The postwar settlement hammered out at Bretton Woods did not follow Keynes' blueprint. But the case for international supervision of currencies admitted there remains a live debate in a world in which towering foreign exchange surpluses are being amassed by East Asian economies and invested in US Treasury bills.
It is not the financial flows which are the problem: it is the use to which they are being put. Chinese surpluses have been used to fund deficits that US taxpayers have been disinclined to fund. The result has been a consumption binge and debt pile-up that threatens the stability of the world's reserve currency and with it all manner of geopolitical certainties.
As Skidelsky puts it, "if the US wants to run an empire, it has to be in a position to tax the world. Piling up debt is a shadow tax but payment is voluntary and depends on the perception that the US is providing public goods for the whole world".
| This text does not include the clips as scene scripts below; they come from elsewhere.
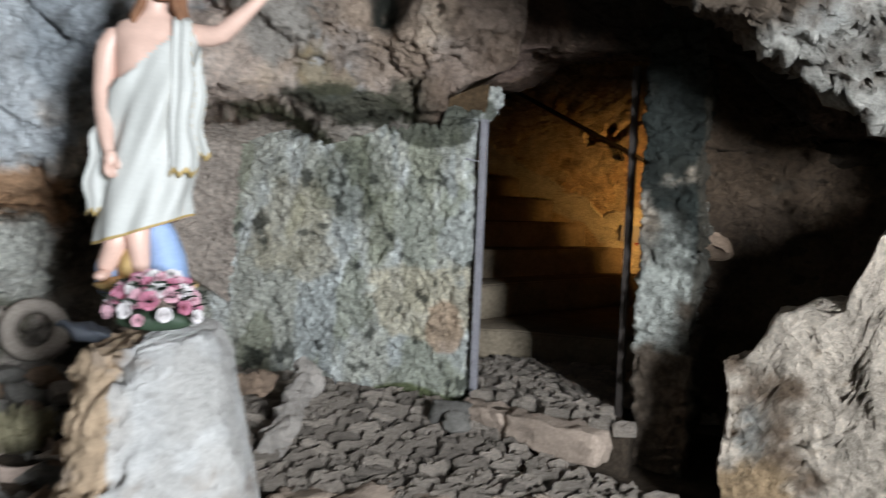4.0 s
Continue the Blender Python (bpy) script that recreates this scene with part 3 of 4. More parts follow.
def build_statue():
    """Local: x to the side, y to the front, z up; lofted body, limbs and cloth in one mesh."""
    bm = bmesh.new()
    levels = [  # height, middle, half width, half depth, forward
        (0.00, -0.005, 0.170, 0.115, 0.0), (0.06, -0.004, 0.166, 0.118, 0.0), (0.18, 0.000, 0.154, 0.115, 0.0), (0.32, 0.006, 0.145, 0.110, 0.01),
        (0.46, 0.010, 0.136, 0.102, 0.01), (0.56, 0.010, 0.126, 0.095, 0.01), (0.66, 0.010, 0.130, 0.092, 0.0), (0.74, 0.012, 0.140, 0.088, 0.0),
        (0.79, 0.014, 0.146, 0.078, 0.0), (0.825, 0.016, 0.128, 0.064, 0.0), (0.85, 0.018, 0.072, 0.052, 0.0), (0.875, 0.020, 0.044, 0.046, 0.005), (0.93, 0.025, 0.042, 0.045, 0.01)]
    hs = [q[0] for q in levels]
    n, rows = 72, 90
    grid = []
    for j in range(rows):
        h = 0.075 + (hs[-1] - 0.075) * j / (rows - 1)
        mid, a, b, fw = (float(np.interp(h, hs, [q[k] for q in levels])) for k in (1, 2, 3, 4))
        ring = []
        for i in range(n):
            ang = 2 * math.pi * i / n
            x, y = math.cos(ang), math.sin(ang)
            px = mid + a * math.copysign(abs(x) ** 0.9, x)
            cut = 0.575 + 0.98 * (px + 0.115)
            robe = h < cut or px > 0.125
            lift = 0.0
            if robe:
                fall = (px + 0.2) * 34 - h * 13
                lift = 0.011 + 0.013 * math.sin(fall) * step01(h, -0.05, 0.2) + 0.005 * math.sin(2.3 * fall + 4 * h + 1) + 0.006 * math.sin(ang * 9 + h * 5) * (1 - h)
            else:
                lift = -0.004 + 0.008 * math.exp(-((px + 0.04) / 0.04) ** 2 - ((h - 0.72) / 0.035) ** 2) + 0.007 * math.exp(-((px - 0.05) / 0.04) ** 2 - ((h - 0.72) / 0.035) ** 2)
            sag = 0.075 * (px / 0.17) * max(0, 1 - h / 0.45)
            ring.append((bm.verts.new((px + lift * x, fw + (b + lift) * y, h + sag)), robe))
        grid.append(ring)
    for j in range(rows - 1):
        for i in range(n):
            q = (grid[j][i], grid[j][(i + 1) % n], grid[j + 1][(i + 1) % n], grid[j + 1][i])
            f = bm.faces.new([v for v, _ in q])
            count = sum(r for _, r in q)
            f.material_index = 1 if count > 1 else 0
            if j == 0:
                f.material_index = 3
    bm.faces.new([v for v, _ in grid[0]][::-1])
    # head, hair and beard
    head = Vector((0.035, 0.02, 0.985))
    tilt = Euler((0.05, 0.12, -0.25)).to_matrix().to_4x4()
    ball(bm, head, (0.054, 0.064, 0.078), 0, 3, tilt)
    ball(bm, head + Vector((-0.006, -0.022, 0.020)), (0.064, 0.064, 0.076), 2, 3, tilt)
    ball(bm, head + Vector((0.012, 0.030, -0.052)), (0.036, 0.030, 0.028), 0, 3, tilt)
    for k in range(11):
        a = -1.15 + 2.3 * k / 10
        top = head + Vector((0.016 + 0.047 * math.sin(a), 0.012 + 0.046 * math.cos(a), -0.034 - 0.012 * math.cos(a)))
        tube(bm, [top, top + Vector((0.0, 0.006, -0.02)), head + Vector((0.016 + 0.026 * math.sin(a), 0.022 + 0.034 * math.cos(a), -0.074 - 0.016 * math.cos(a)))], [0.009, 0.012, 0.005], 7, 2)
    for side_ in (-1, 1):
        tube(bm, [head + Vector((0.018 + 0.002 * side_, 0.066, -0.028)), head + Vector((0.017 + 0.016 * side_, 0.061, -0.033)), head + Vector((0.016 + 0.026 * side_, 0.05, -0.044))], [0.004, 0.005, 0.003], 6, 2)
        ball(bm, head + Vector((0.018 + 0.020 * side_, 0.054 - 0.004 * side_, 0.012)), (0.008, 0.004, 0.0035), 2, 2, tilt)
        tube(bm, [head + Vector((0.018 + 0.009 * side_, 0.060, 0.024)), head + Vector((0.018 + 0.022 * side_, 0.054, 0.027)), head + Vector((0.018 + 0.034 * side_, 0.042, 0.021))], [0.003, 0.0035, 0.002], 6, 2)
    ball(bm, head + Vector((0.020, 0.064, -0.006)), (0.0075, 0.010, 0.018), 0, 2, tilt)
    for k in range(9):
        a = math.pi * (0.86 + 1.28 * k / 8)
        x, y = 0.062 * math.cos(a), 0.058 * math.sin(a) - 0.012
        root = head + Vector((x * 0.8, y, 0.03))
        tube(bm, [root, root + Vector((x * 0.35, -0.004, -0.06)), root + Vector((x * 0.25 + 0.01 * math.sin(k * 2), -0.006, -0.12)), root + Vector((x * 0.65, 0.012, -0.175)), root + Vector((x * 0.6, 0.02, -0.215))], [0.016, 0.021, 0.02, 0.018, 0.006], 8, 2)
    # arms
    tube(bm, [(-0.085, 0, 0.79), (-0.122, 0.0, 0.775), (-0.143, 0.0, 0.735), (-0.152, 0.0, 0.68), (-0.157, 0.012, 0.57), (-0.148, 0.035, 0.50), (-0.125, 0.085, 0.40), (-0.112, 0.105, 0.355), (-0.106, 0.113, 0.335)], [0.026, 0.036, 0.041, 0.041, 0.035, 0.033, 0.026, 0.019, 0.014], 16, 0)
    ball(bm, (-0.103, 0.117, 0.325), (0.023, 0.017, 0.036), 0)
    for k in range(4):
        tube(bm, [(-0.118 + 0.010 * k, 0.120, 0.31), (-0.114 + 0.010 * k, 0.130, 0.28), (-0.108 + 0.009 * k, 0.128, 0.255 + 0.006 * abs(k - 1.5))], [0.0075, 0.007, 0.005], 8, 0)
    tube(bm, [(-0.085, 0.118, 0.335), (-0.073, 0.128, 0.31), (-0.072, 0.132, 0.292)], [0.009, 0.008, 0.006], 8, 0)
    tube(bm, [(0.12, 0, 0.80), (0.17, 0.012, 0.795), (0.225, 0.03, 0.792), (0.265, 0.04, 0.805), (0.33, 0.06, 0.865), (0.395, 0.08, 0.925), (0.415, 0.085, 0.94), (0.435, 0.09, 0.954)], [0.042, 0.042, 0.038, 0.036, 0.03, 0.021, 0.016, 0.011], 14, 0)
    ball(bm, (0.438, 0.09, 0.957), (0.033, 0.013, 0.024), 0, 3, Euler((0, -0.6, 0)).to_matrix().to_4x4())
    for k in range(4):
        tube(bm, [(0.452, 0.092, 0.966 - 0.011 * (k - 1)), (0.478 - 0.004 * k, 0.098, 0.975 - 0.015 * (k - 1)), (0.497 - 0.006 * k, 0.098, 0.974 - 0.019 * (k - 1))], [0.0075, 0.007, 0.0045], 8, 0)
    tube(bm, [(0.428, 0.1, 0.97), (0.432, 0.108, 0.993), (0.44, 0.108, 1.006)], [0.009, 0.008, 0.005], 8, 0)
    # cloth over the shoulder and the falling ends
    def fall(path, width, waves, lean, mat=1):
        prev = None
        for j in range(34):
            f = j / 33
            x = float(np.interp(f, [q[0] for q in path], [q[1] for q in path]))
            y = float(np.interp(f, [q[0] for q in path], [q[2] for q in path]))
            z = float(np.interp(f, [q[0] for q in path], [q[3] for q in path]))
            row = []
            for i in range(11):
                g = i / 10 - 0.5
                w = width * (0.75 + 0.5 * f)
                px = x + g * w + 0.014 * math.sin(waves * f * 6.28) * (1 if g * lean > 0 else 0.2) * f
                py = y + 0.007 * math.sin(g * 11 + 3 * f)
                row.append([bm.verts.new((px, py + s * 0.009, z + 0.012 * math.sin(g * 15) * f)) for s in (1, -1)])
            if prev:
                for i in range(10):
                    for s in (0, 1):
                        q = (prev[i][s], prev[i + 1][s], row[i + 1][s], row[i][s])
                        bm.faces.new(q if s else q[::-1]).material_index = 3 if j > 32 else mat
                for i in (0, 10):
                    bm.faces.new((prev[i][0], prev[i][1], row[i][1], row[i][0])).material_index = 3 if j % 2 else mat
            prev = row
        for i in range(10):
            bm.faces.new((prev[i][0], prev[i + 1][0], prev[i + 1][1], prev[i][1])).material_index = 3
    fall([(0, 0.112, 0.02, 0.855), (0.12, 0.125, 0.068, 0.83), (0.5, 0.135, 0.10, 0.60), (1, 0.142, 0.115, 0.28)], 0.075, 2.5, 1)
    fall([(0, 0.112, -0.02, 0.855), (0.2, 0.14, -0.07, 0.80), (1, 0.15, -0.09, 0.35)], 0.08, 2.2, 1)
    fall([(0, -0.12, 0.04, 0.50), (0.4, -0.155, 0.055, 0.40), (1, -0.165, 0.05, 0.13)], 0.07, 2.4, -1)
    # legs and feet
    tube(bm, [(-0.03, 0.02, 0.16), (-0.025, 0.03, 0.05), (-0.015, 0.02, -0.05), (-0.012, 0.02, -0.085)], [0.05, 0.043, 0.034, 0.026], 14, 0)
    tube(bm, [(-0.09, 0.0, 0.10), (-0.115, -0.01, 0.0), (-0.145, -0.03, -0.06), (-0.15, -0.03, -0.09)], [0.05, 0.043, 0.036, 0.028], 14, 0)
    for x, y in ((-0.008, 0.055), (-0.15, 0.01)):
        ball(bm, (x, y, -0.098), (0.029, 0.062, 0.022), 0)
    # painted base behind the feet
    tube(bm, [(0.02, -0.04, 0.12), (0.045, -0.045, 0.05), (0.065, -0.05, -0.03), (0.075, -0.05, -0.12)], [0.05, 0.07, 0.085, 0.095], 9, 4, 0.8)
    for c, r, mat in (((-0.055, -0.04, -0.07), (0.05, 0.07, 0.11), 5), ((-0.15, -0.07, -0.10), (0.05, 0.07, 0.08), 4), ((0.0, -0.02, -0.135), (0.19, 0.13, 0.035), 5)):
        for v in ball(bm, c, r, mat):
            v.co += 0.012 * noise.noise_vector(v.co * 16)
    bmesh.ops.recalc_face_normals(bm, faces=bm.faces)
    return bm


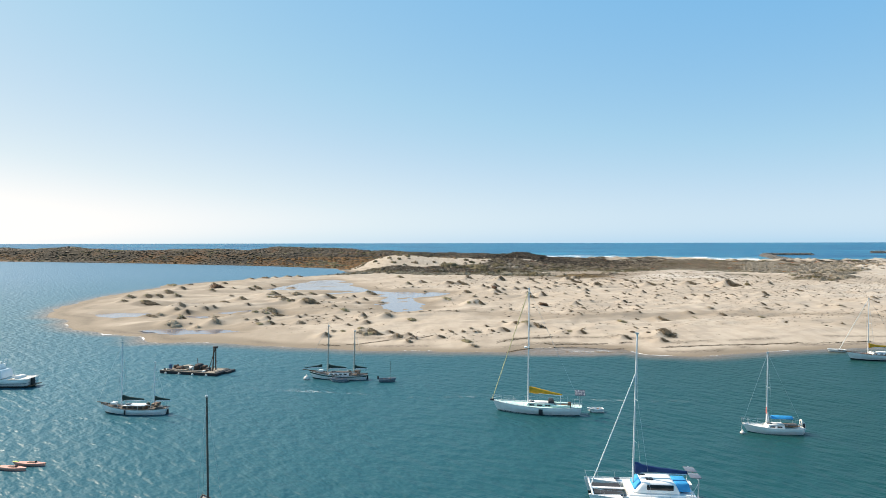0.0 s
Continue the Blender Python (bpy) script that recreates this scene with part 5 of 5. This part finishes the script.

China's view of what constitute desirable public goods is unlikely to match America's.
Third, and most controversially, Skidelsky questions the unmitigated benignity of globalisation. Keynes considered that globalisation ran political risks that should at least call for caution on the part of policy makers.
The issues have changed since the 1930s. Today it is the health and environmental safety of long supply chains that raises consumer concerns.
One thing is clear. When uncertainty engulfs markets and the trust on which billions of transactions rely evaporates, there is nothing fair about the political rescue efforts that are entrained.
Governments have indulged in an orgy of public expenditure and nationalisation. They can unwind that through taxes, inflation or both. My grandmother's experience will be repeated. Further collateral damage will be added to that which has already been wrought.
* * *
Skidelsky's own "Keynesian" prescription for the way forward is, appropriately enough given his career, confined to academia. He wants a restructuring of the way economics is taught. Modern economics has masked radical uncertainty with sophisticated, but ultimately fallible, mathematics. He invokes Keynes' injunction that economics is a moral rather than a natural science. Economics must be imbibed in the company of history, moral philosophy, sociology and politics.
He insists that macroeconomics must be protected from the encroachment of the methods and habits of microeconomics. The claim here is that we can't construct our understanding of the macro picture - the world of peoples, governments and cultures - from a model of rational expectations held at the micro level. The macro world is one of conventional or herd instincts that, left unchecked, can lead to disaster.
As I commenced my political career, the academic world had described governmental failure in chilling terms. We returned to "classical" economics with a vengeance. No-one foreshadowed a world in which banks and businesses were too big to fail. It will be interesting to see how the next crop of politicians squares that circle.